Goal of the exercise — Both the line containing "for path, value" and the line containing "scene.view_settings.keyframe_insert(path, frame=frame(t))" are to be reproduced exactly, along with every line between them, and nothing more.

Supplied information —
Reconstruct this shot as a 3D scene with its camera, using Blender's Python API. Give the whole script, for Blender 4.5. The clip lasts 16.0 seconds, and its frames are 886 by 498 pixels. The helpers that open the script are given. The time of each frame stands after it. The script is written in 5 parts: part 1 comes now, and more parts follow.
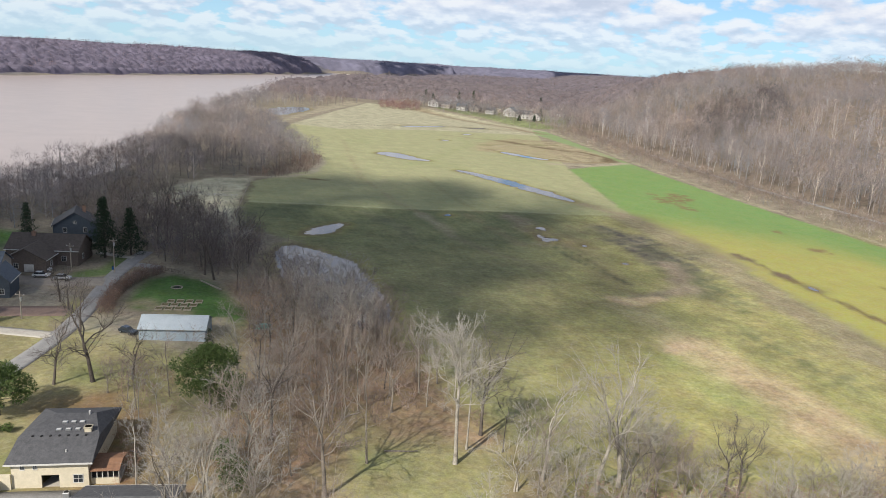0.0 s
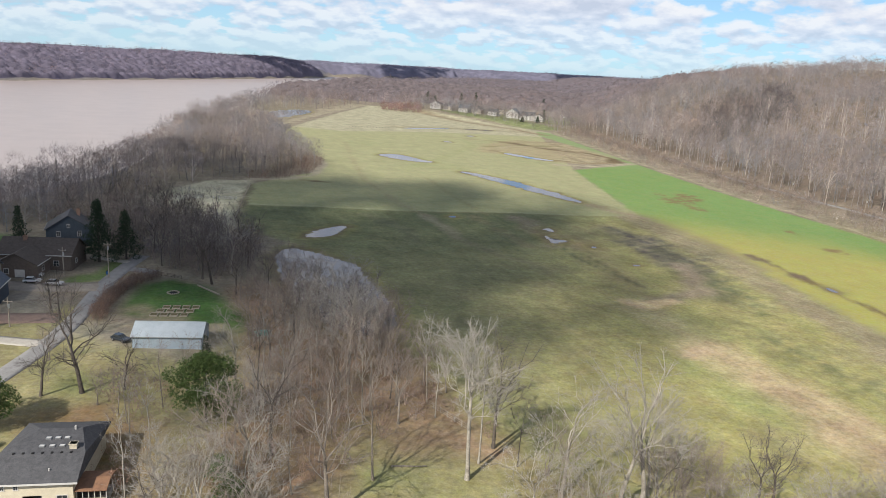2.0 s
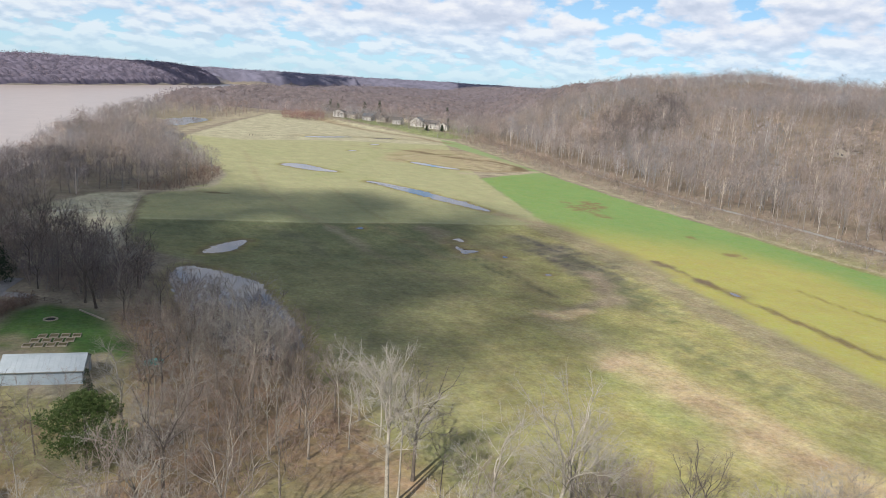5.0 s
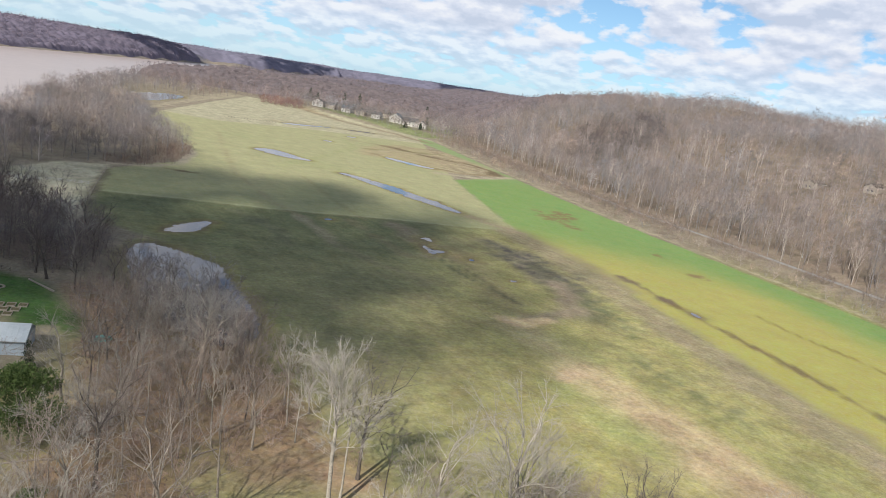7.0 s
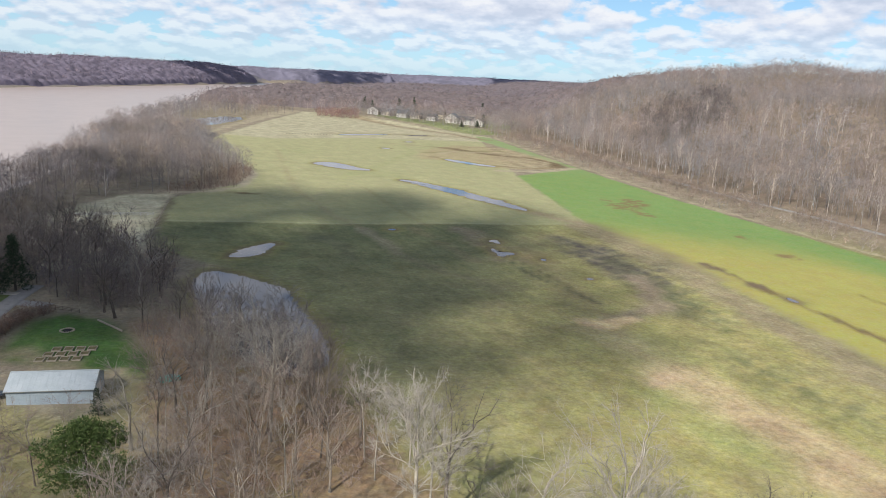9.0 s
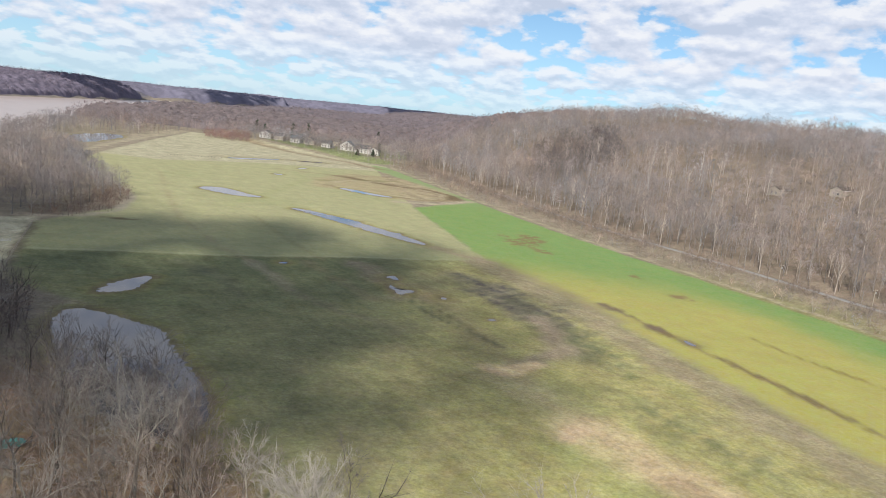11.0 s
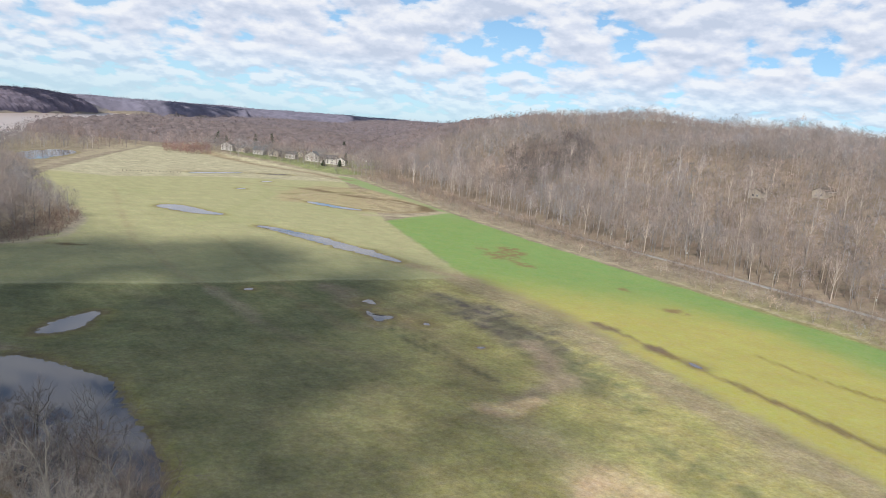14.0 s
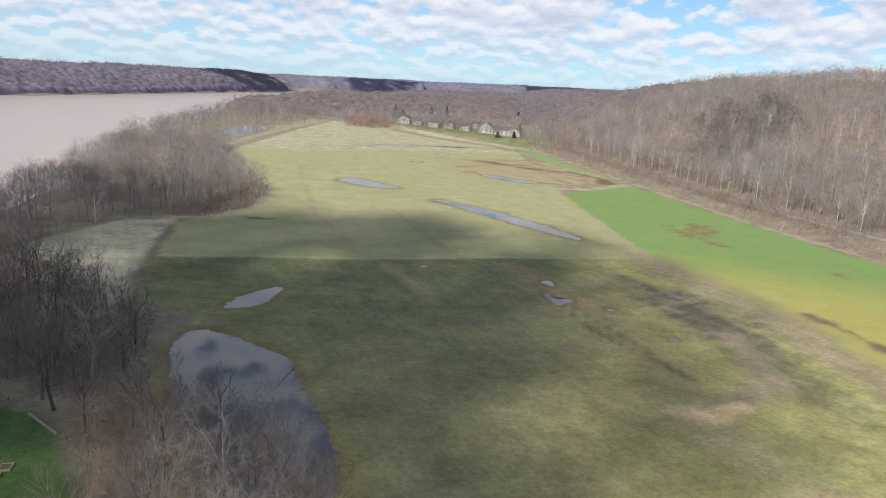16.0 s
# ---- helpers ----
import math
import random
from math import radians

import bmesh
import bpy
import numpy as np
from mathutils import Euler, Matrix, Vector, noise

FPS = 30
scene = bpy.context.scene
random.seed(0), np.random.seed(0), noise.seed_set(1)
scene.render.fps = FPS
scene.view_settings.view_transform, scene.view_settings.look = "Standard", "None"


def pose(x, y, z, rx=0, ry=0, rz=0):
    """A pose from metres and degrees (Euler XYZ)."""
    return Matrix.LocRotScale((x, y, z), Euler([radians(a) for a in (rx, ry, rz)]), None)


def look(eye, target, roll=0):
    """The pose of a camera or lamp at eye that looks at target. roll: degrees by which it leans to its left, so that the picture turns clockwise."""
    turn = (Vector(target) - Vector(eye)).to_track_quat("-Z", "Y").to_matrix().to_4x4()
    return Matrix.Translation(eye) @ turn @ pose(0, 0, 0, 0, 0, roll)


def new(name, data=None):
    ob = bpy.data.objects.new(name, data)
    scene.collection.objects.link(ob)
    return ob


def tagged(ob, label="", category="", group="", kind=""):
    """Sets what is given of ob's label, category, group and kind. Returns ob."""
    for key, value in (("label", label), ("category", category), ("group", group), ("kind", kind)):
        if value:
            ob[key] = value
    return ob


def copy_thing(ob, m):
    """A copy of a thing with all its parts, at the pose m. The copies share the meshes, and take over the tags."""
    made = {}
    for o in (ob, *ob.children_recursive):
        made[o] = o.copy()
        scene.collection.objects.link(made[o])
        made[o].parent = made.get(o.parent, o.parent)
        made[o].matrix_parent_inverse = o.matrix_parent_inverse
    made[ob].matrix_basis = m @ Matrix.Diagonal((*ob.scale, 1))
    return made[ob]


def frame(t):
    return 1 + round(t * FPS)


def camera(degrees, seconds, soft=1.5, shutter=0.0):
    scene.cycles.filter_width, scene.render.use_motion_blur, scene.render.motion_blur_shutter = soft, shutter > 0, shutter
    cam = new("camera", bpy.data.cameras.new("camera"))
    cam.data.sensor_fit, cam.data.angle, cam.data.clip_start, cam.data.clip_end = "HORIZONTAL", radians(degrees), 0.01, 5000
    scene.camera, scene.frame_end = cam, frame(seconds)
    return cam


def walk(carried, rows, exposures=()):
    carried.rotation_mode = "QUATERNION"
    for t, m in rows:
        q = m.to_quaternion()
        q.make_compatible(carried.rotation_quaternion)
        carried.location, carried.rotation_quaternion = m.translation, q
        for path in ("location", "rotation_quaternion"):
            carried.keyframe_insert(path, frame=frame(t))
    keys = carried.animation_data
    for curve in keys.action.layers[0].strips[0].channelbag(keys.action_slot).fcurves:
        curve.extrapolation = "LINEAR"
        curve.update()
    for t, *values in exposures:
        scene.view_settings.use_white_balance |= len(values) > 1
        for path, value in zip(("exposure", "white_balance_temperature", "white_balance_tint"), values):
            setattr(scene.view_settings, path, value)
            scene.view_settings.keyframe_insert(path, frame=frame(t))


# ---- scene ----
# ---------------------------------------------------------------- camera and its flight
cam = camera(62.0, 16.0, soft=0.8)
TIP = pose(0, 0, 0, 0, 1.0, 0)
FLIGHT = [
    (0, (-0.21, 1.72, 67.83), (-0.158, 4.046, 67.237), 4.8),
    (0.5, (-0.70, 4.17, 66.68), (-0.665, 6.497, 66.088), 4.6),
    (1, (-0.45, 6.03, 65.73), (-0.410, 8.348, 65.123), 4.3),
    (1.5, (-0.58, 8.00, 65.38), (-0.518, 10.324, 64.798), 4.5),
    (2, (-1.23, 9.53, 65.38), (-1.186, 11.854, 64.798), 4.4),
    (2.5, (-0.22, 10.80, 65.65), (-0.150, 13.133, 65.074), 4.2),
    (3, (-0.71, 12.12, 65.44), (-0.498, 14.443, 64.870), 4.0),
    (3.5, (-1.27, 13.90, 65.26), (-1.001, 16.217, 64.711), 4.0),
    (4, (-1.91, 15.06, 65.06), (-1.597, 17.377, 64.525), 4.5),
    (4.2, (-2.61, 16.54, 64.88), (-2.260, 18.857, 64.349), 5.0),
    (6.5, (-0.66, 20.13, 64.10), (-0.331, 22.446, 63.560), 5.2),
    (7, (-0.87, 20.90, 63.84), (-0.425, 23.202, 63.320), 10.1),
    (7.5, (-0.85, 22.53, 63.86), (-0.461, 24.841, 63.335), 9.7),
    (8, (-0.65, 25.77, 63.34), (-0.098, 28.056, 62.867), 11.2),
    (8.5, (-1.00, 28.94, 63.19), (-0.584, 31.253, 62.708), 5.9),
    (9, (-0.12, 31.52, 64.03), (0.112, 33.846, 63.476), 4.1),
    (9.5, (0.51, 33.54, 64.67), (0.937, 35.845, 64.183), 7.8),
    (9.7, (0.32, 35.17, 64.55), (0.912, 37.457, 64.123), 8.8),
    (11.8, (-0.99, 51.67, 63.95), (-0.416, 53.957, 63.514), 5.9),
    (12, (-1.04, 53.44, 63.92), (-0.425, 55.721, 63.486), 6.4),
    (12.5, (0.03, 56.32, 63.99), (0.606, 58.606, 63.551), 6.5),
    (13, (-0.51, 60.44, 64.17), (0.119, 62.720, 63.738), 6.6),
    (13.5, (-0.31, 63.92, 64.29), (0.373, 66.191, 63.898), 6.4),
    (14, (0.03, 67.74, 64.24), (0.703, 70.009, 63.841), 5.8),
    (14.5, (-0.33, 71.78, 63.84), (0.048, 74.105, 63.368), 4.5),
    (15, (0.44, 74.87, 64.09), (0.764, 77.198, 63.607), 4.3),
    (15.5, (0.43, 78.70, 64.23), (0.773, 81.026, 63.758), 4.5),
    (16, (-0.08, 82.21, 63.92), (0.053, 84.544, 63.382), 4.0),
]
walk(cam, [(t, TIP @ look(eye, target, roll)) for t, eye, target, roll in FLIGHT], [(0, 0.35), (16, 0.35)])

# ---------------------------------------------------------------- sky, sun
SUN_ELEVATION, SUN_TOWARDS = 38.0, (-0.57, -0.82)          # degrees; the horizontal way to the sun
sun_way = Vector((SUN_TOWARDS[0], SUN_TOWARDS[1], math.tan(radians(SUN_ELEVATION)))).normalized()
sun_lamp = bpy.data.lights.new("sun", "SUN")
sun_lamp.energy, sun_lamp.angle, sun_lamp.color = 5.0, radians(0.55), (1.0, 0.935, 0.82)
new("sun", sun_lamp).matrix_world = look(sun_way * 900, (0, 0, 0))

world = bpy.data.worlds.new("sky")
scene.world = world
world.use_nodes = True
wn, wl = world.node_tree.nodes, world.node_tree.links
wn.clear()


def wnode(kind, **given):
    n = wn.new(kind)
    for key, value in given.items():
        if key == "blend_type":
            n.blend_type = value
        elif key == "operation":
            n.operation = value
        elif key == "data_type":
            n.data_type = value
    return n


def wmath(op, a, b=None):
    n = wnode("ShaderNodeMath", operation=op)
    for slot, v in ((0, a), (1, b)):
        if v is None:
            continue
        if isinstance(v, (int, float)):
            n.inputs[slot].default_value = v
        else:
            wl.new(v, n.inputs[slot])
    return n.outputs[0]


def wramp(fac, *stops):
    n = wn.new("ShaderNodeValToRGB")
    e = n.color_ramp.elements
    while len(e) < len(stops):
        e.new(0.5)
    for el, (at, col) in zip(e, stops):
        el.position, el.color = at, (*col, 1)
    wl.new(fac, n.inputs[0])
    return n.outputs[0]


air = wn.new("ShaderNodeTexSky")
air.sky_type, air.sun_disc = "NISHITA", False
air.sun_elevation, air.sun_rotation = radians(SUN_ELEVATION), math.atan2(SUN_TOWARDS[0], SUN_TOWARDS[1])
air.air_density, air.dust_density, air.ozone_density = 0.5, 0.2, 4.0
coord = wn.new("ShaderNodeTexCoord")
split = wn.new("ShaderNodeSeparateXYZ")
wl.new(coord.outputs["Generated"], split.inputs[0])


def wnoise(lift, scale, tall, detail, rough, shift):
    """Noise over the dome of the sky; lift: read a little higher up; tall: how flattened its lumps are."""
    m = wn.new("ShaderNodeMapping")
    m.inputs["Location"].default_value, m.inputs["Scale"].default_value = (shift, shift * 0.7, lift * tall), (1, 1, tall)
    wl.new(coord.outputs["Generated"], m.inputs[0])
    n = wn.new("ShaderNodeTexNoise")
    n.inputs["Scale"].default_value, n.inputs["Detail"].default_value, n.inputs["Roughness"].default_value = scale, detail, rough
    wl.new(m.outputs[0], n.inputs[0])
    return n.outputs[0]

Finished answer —
        for path, value in zip(("exposure", "white_balance_temperature", "white_balance_tint"), values):
            setattr(scene.view_settings, path, value)
            scene.view_settings.keyframe_insert(path, frame=frame(t))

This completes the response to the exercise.